Walter Scheidel

 

On his book Escape from Rome: The Failure of Empire and the Road to Prosperity

Cover Interview of March 04, 2020

A close-up

It is always a good idea to start at the end. The epilogue of my book takes its cue from the famous question in the Monty Python movie The Life of Brian: “What have the Romans ever done for us?” It is true that the standard answer—that the Roman Empire brought peace alongside various material fruits of civilization from roads to wine—holds up well: never again would so much of Europe be at peace for such a long time.

But that peace was bought a price. Stable empire ushered in conservatism and stagnation. As impressive as Roman ruins still look to us today, the Roman economy failed to deliver sustainable growth. After accelerating among the ancient Greeks, scientific discovery and technological advances stalled under Roman rule. Democracy, another Greek experiment, was snuffed out. Later on, the Roman authorities sought first to suppress and then to co-opt Christianity, which had emerged independently from established power structures.
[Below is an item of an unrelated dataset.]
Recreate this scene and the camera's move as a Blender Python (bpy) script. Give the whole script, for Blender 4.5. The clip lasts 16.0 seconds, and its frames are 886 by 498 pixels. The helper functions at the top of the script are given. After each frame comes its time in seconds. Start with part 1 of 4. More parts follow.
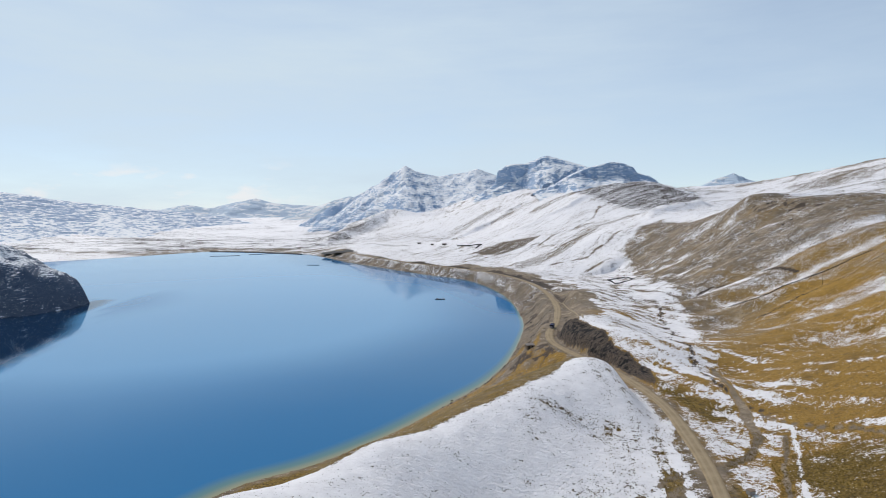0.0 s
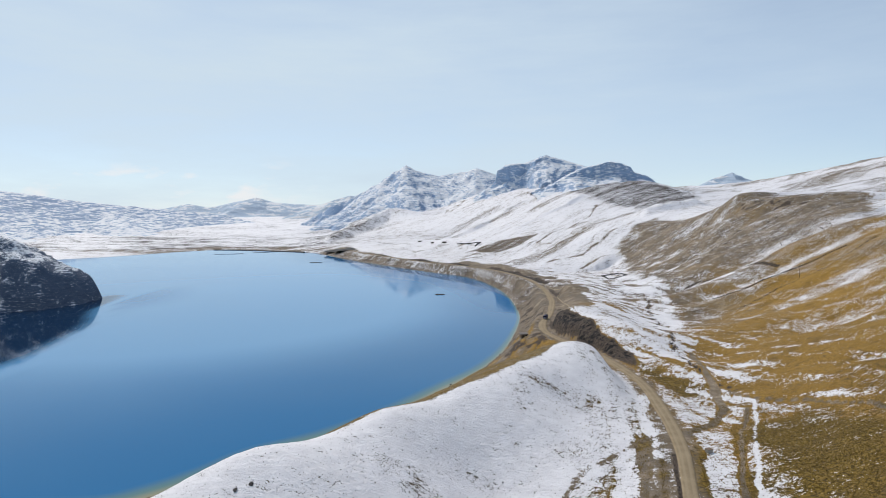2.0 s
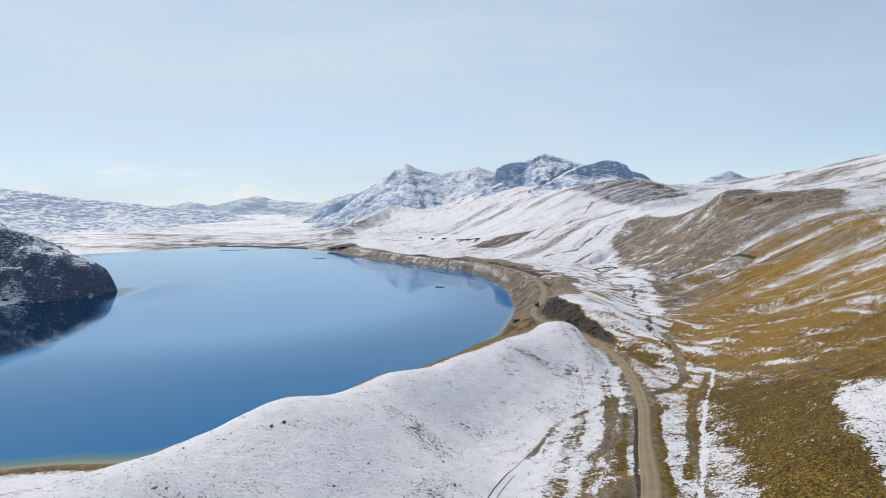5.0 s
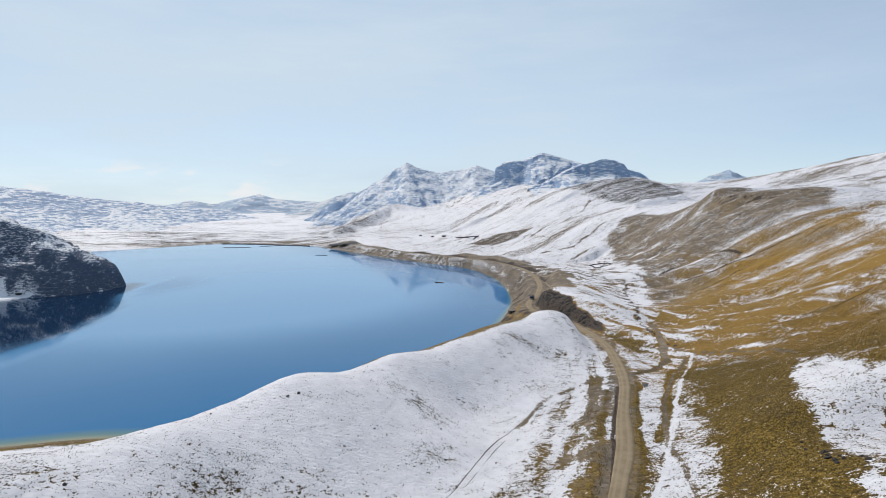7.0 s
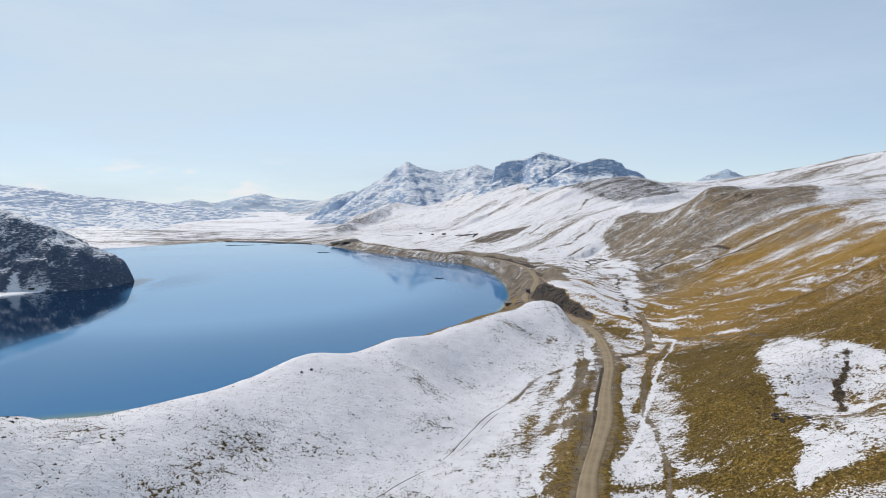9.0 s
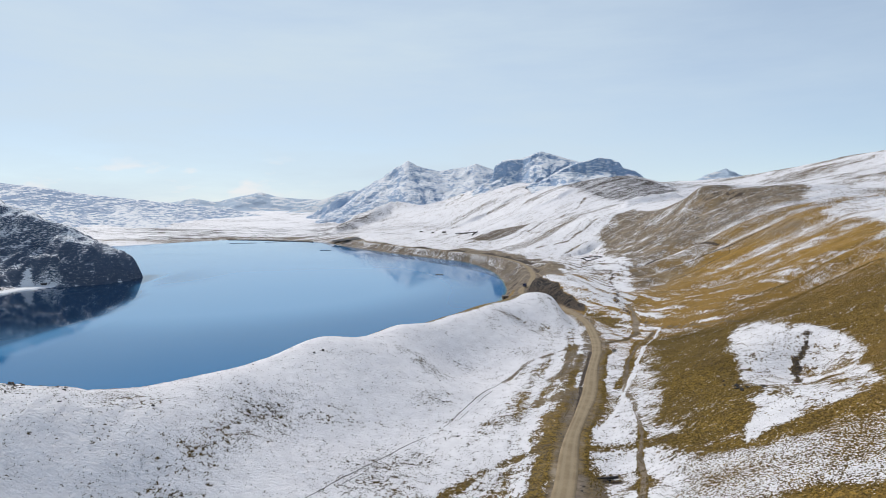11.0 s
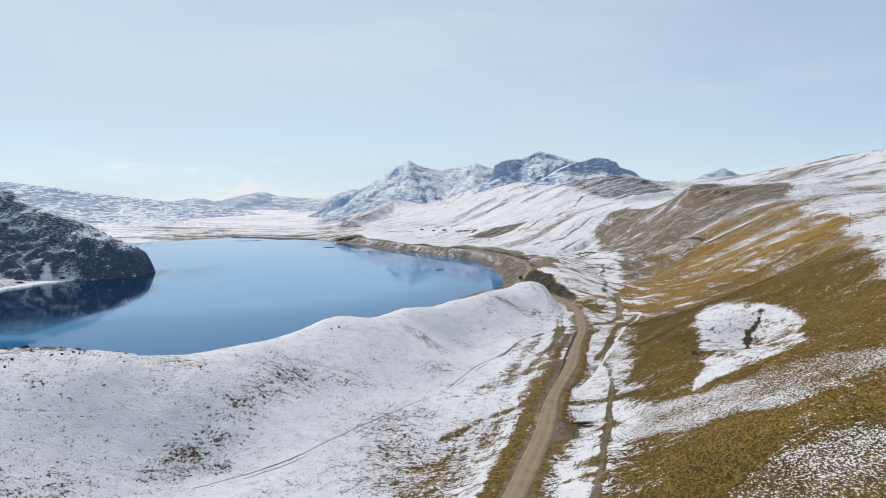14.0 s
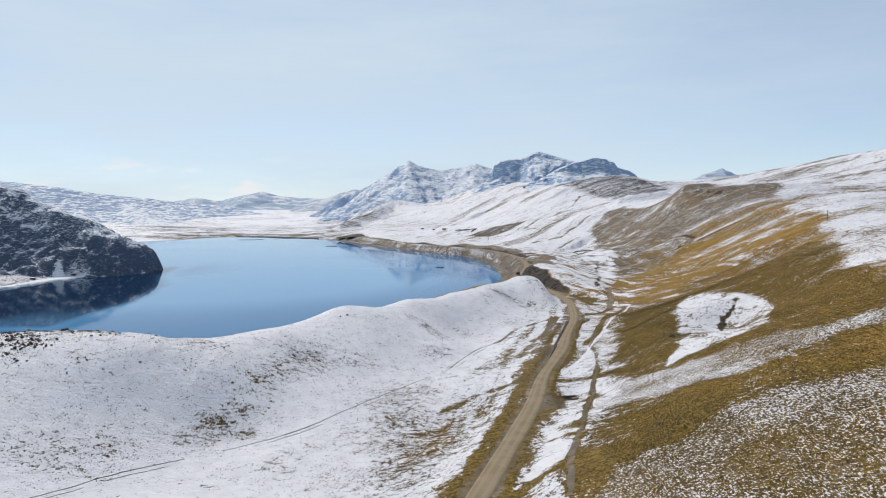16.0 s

It was only by falling apart during the fifth, sixth, and seventh centuries AD that the Roman Empire finally performed its most important service to human development: to go away for good. By setting Europe free from the conventional strictures of imperial control, Rome’s demise ushered in an age of fracture and experimentation that would eventually change the whole world.
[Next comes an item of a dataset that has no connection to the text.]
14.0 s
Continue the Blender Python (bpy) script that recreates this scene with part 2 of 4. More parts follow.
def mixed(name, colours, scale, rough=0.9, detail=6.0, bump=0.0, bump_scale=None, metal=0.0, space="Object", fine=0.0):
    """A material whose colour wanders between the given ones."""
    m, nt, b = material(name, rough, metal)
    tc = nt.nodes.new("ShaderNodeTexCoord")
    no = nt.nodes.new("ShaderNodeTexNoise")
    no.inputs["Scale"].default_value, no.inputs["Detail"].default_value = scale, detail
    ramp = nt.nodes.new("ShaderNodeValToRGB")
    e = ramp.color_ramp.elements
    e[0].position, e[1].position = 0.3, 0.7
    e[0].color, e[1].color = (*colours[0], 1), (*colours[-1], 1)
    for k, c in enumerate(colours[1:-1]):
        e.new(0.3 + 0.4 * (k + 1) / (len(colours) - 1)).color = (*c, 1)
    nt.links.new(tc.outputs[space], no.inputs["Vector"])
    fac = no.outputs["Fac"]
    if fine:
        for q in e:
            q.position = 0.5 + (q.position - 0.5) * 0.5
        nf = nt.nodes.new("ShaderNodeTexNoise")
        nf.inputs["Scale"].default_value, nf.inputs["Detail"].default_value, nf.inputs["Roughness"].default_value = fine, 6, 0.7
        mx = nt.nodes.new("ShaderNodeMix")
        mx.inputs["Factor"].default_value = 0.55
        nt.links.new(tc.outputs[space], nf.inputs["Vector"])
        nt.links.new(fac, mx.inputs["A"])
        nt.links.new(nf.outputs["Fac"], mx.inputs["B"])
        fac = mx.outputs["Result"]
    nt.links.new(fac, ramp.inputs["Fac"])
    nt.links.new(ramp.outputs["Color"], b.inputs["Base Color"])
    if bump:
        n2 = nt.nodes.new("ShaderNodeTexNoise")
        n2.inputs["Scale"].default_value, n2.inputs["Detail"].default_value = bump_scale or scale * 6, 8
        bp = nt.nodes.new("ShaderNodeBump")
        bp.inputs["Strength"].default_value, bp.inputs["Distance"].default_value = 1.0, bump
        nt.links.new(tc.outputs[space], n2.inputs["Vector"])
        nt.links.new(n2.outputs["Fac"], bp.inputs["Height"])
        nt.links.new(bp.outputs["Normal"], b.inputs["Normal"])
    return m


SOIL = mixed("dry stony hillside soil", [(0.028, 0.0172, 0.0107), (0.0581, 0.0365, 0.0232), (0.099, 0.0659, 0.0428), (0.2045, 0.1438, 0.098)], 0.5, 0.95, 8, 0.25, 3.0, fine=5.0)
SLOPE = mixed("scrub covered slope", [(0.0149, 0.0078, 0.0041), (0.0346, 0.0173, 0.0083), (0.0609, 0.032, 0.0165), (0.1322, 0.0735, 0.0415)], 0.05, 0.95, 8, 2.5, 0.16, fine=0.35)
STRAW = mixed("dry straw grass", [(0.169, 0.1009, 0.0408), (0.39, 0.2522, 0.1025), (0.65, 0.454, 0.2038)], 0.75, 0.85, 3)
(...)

At the very end I return one more time to counterfactuals by asking, what if there had never been a Roman Empire to begin with? How would that have affected Europe’s journey toward modernity? Rome’s cultural legacy lent some degree of unity of medieval and early modern Europe that would otherwise have been missing. This promoted the flow of people, goods, capital, and ideas across borders.

I argue that Christianity was probably the single most influential legacy of Rome. While it helped pull medieval societies together, it deepened divisions later on. The Protestant societies of northwestern Europe were the main beneficiaries and played a key role in bringing about unprecedented change.